The biggest problem for Simmons and the Philadelphia 76ers isn’t that he wants out and seems willing to ruin what’s left of his character to do so. The complication lies in the inescapable, bothersome reality that Simmons isn’t just demanding a trade; he’s running from a situation in which he has been exposed as unworthy of coddling.
What’s the proper trade value for a gifted athlete who technically plays point guard while standing 6-foot-11 but who shrinks from even the basic responsibilities of stardom? Simmons epitomizes the kind of mesmerizing talent who’s only good enough to get the people who believe in him fired. He’s a unicorn for underachievers. It’s hard to find ’em that big, mobile and disappointing.
In recent years, plenty of notable players have acted up and forced messy exits. It’s unfortunate, and there is no denying NBA teams have an embarrassing trend to curb in dealing with mercurial spoiled stars. But movement is inevitable in professional sports, and there’s a bit of fairness with the power structure shifting in a manner that makes the transience a two-way street. There’s always a good, justifiable trade that can be made because talent is scarce. However, Simmons differs greatly from the other marquee names who pushed their way out of town.
Simmons is a poor facsimile of those stars. He’s nothing more than a copycat, a karaoke singer sort of franchise player. He’s too busy playing pretend to show the type of baller he really is. He’s not like Jimmy Butler, who burned to win and be around winners when he pushed Minnesota to trade him. The Timberwolves dealt Butler to Philadelphia, where he learned all about the immaturity of Simmons and the 76ers before he fled to Miami in free agency. Simmons is not like Kawhi Leonard, Anthony Davis or James Harden, either. The drama of their departures damaged their reputations temporarily, but they left with a vision and a passion to advance their careers by showing how their games could translate. None of them pouted the way Simmons has since the 76ers and the entire basketball world found out he’s so frightened by his free throw shooting limitations that he passed up a dunk attempt in a playoff game.
No doubt, egos spawn trade demands, but for most players, competitiveness fuels the desire to go elsewhere, challenge themselves anew and enhance their chances to win. If Simmons thrived on pressure, if the game meant more to him than status, he would have returned to Philadelphia this season prepared to show off new skills and do his part to lift the 76ers from a great regular season team to a true title contender. Instead, it seems he would rather escape to a rebuilding or stuck-in-place situation than continue the grind with a team that had the best record in the Eastern Conference last season.
He would rather be free of all-NBA center Joel Embiid than embrace the challenge of altering his game to fit better alongside him. He would rather find a coach with naive giddiness about having him than learn from Doc Rivers, who covered for Simmons all last season until it became absurd to cover for him.

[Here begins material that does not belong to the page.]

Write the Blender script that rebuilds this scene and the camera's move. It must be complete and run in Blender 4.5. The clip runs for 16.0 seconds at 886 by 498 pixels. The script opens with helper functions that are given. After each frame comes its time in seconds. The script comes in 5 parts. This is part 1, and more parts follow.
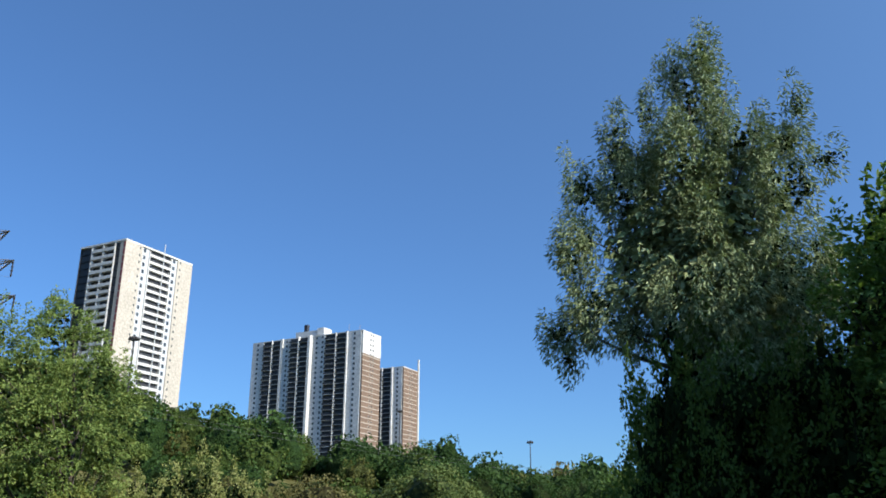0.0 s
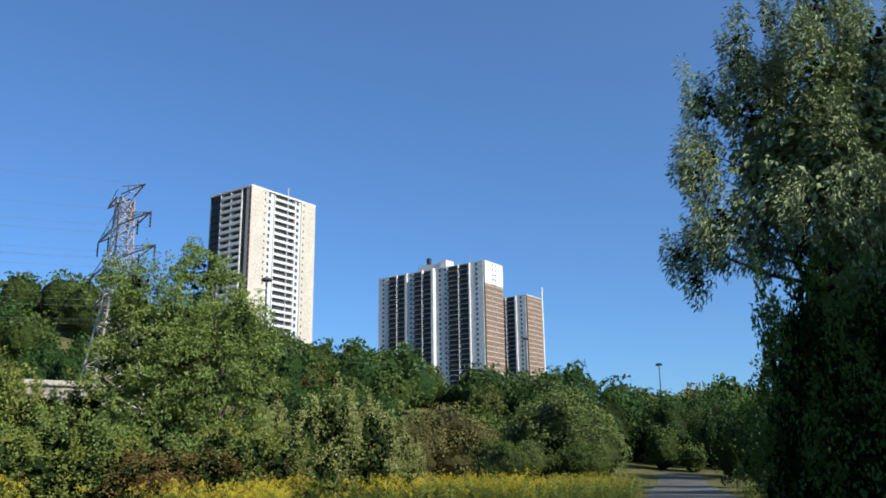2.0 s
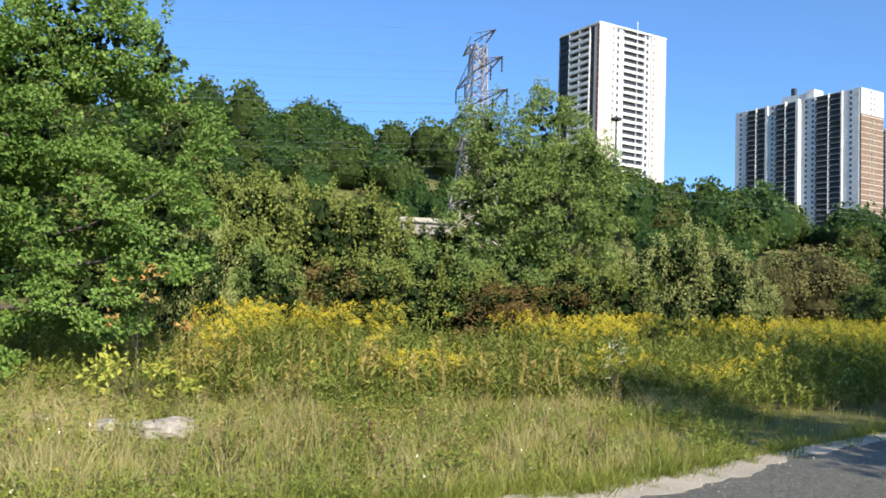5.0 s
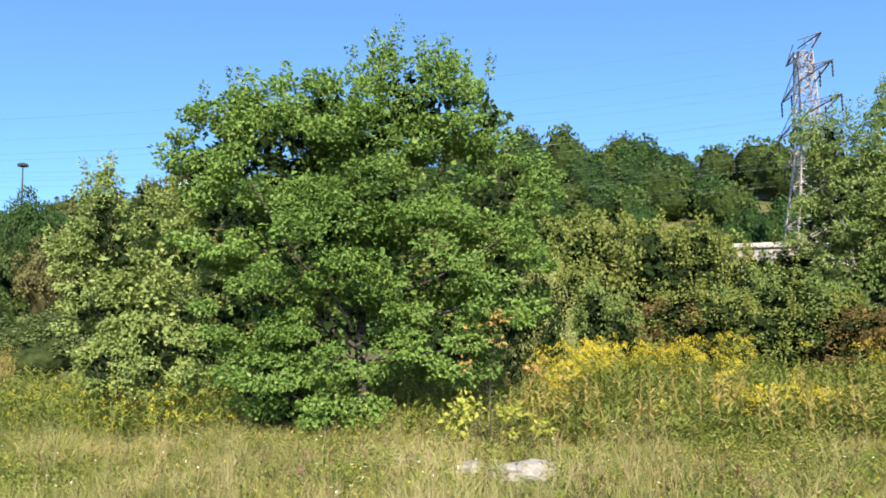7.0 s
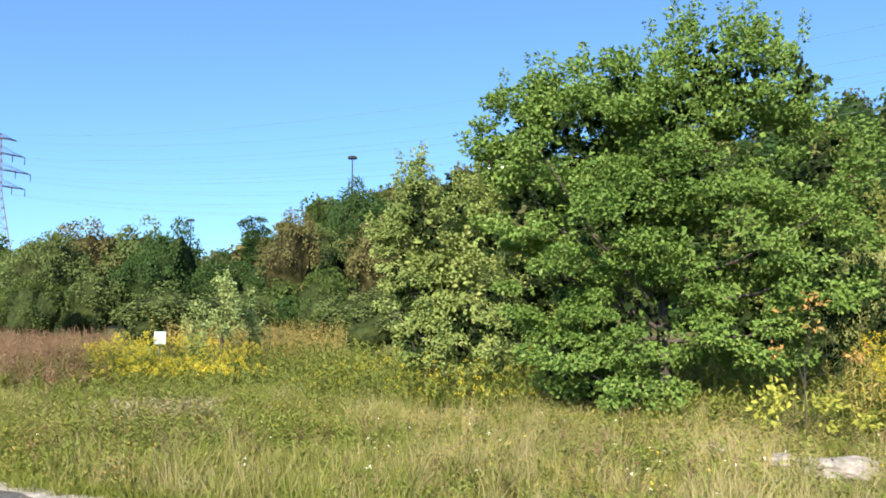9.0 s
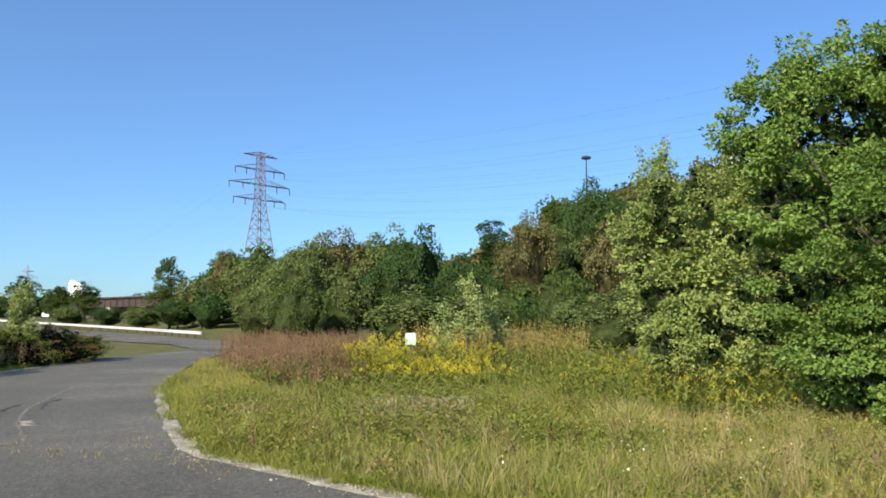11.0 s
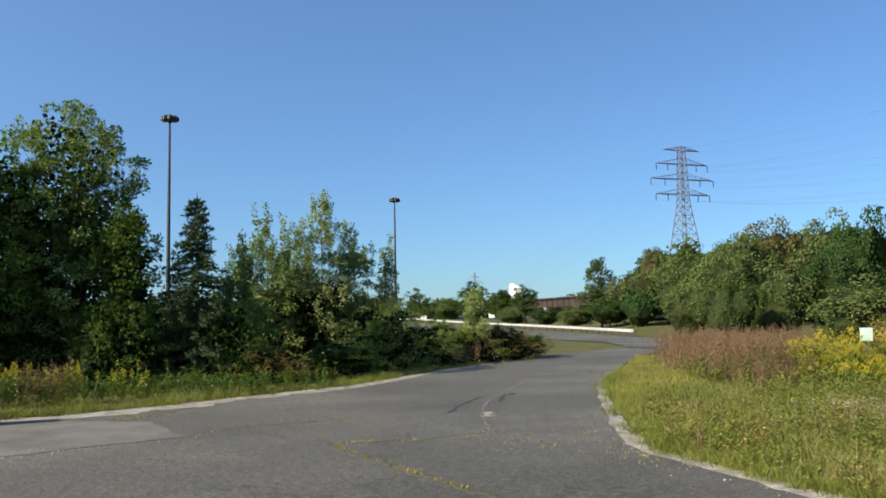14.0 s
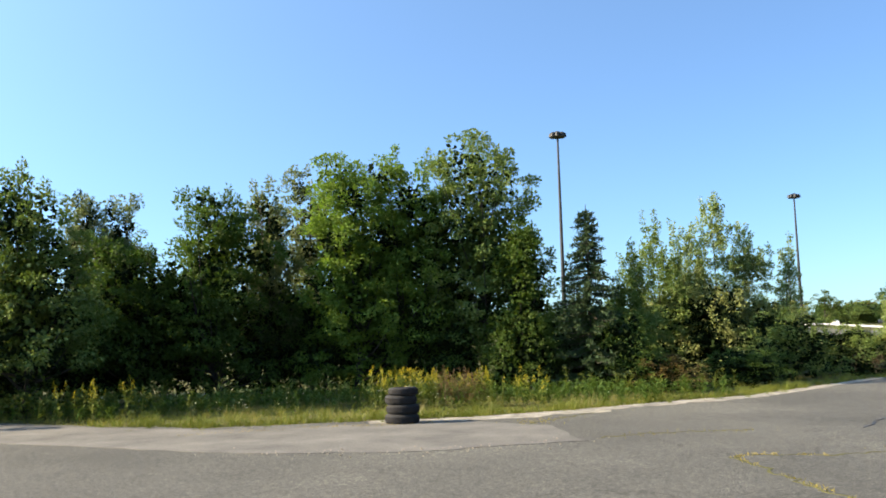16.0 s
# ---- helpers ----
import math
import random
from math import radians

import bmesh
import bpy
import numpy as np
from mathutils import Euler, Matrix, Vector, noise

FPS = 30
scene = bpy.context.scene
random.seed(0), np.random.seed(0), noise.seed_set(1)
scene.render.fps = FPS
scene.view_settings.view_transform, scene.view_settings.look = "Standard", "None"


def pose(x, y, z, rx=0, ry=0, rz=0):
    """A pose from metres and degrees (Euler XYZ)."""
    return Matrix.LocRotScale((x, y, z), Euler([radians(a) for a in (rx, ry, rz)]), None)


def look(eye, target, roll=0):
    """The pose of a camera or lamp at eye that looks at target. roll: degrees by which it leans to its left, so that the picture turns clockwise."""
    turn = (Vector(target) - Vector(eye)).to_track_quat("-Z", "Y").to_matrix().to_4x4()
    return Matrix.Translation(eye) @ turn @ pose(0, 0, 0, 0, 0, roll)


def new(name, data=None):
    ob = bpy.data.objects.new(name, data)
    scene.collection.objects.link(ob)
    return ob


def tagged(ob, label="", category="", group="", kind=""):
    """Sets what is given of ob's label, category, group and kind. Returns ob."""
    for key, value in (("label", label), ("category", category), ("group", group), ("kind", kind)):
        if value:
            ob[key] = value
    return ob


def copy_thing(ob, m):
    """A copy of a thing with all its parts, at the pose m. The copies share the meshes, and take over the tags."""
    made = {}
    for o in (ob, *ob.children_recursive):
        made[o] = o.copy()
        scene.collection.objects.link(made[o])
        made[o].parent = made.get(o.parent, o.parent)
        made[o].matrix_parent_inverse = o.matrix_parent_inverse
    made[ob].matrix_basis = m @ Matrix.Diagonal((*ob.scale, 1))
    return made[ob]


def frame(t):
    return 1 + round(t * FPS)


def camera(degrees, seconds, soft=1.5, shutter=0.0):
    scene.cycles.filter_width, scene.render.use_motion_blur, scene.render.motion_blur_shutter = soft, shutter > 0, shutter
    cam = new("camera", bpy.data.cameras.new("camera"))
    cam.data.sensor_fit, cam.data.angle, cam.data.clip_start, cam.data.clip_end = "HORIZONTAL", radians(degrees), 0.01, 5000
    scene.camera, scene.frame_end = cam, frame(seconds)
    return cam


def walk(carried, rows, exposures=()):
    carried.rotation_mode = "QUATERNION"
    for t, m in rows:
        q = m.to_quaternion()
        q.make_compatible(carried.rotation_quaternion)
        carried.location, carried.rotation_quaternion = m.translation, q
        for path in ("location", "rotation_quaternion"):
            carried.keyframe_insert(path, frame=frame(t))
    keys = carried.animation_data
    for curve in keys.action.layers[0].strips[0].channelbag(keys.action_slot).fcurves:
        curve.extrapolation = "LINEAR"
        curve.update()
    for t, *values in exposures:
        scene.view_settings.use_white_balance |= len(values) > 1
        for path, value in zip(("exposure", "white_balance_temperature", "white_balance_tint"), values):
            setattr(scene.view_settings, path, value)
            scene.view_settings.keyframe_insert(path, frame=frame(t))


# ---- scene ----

The 76ers tried during the offseason to lower the temperature with Simmons. He has remained steadfast that he’s done in Philadelphia. He agreed to report to the team recently, but his motivation is to make things more uncomfortable. He went through one practice with his cellphone in his pocket. Then, in the next workout, Rivers kicked Simmons out for his unwillingness to participate. The team suspended him for its season opener against New Orleans, a game that it won easily. And now the staring contest continues.
The burden is on Philadelphia, led by Rivers and top executive Daryl Morey, to get out of this predicament as quickly as possible. The 76ers can’t be a great team without Simmons. Then again, they didn’t qualify as great with him. Still, they are competitive and interesting as long as Embiid stays healthy.
Because they consider themselves contenders, they don’t want to trade Simmons for younger, developmental pieces, and they aren’t much interested in a collection of role players. The problem is, Simmons is more of a luxury role player than a franchise star. His résumé suggests he is more than that: three all-star appearances, two all-defensive team nods, one third team all-NBA selection. The big moments tell another story.
He makes almost no impact in the fourth quarter. He’s a non-shooter better suited to operate as a versatile power forward, but he’s obsessed with being labeled a point guard. And in the playoffs, he operates at only about 75 percent of the frustrating star he normally is. While Morey can’t panic and give Simmons away, he also should realize there are smart, underrated packages to pursue that still make the team better and don’t require winning any battles of perception.
Last season, when Morey and Rivers were new, the 76ers made the mistake of patience with Simmons. They should have traded him high. They should have put more into making a Simmons-for-Harden trade package work. But they were fooled by his height and special skills.
It’s understandable. For the past six years, since Simmons graduated high school and went to LSU for one season, many have wanted to be a part of the Ben Simmons experience. We have yet to see someone come out better for it.
Still, he’s 25 and different, hard to duplicate. And teams gets bored and feel the need to sell something new. So a market for Simmons exists, even though his warning label is easy to read.
When presented with a solid offer, Morey would be wise to do what Simmons has long refused to do: shoot. Let it go. Let him go. Get rid of him before that trade partner has a chance to really think about what it’s about to do.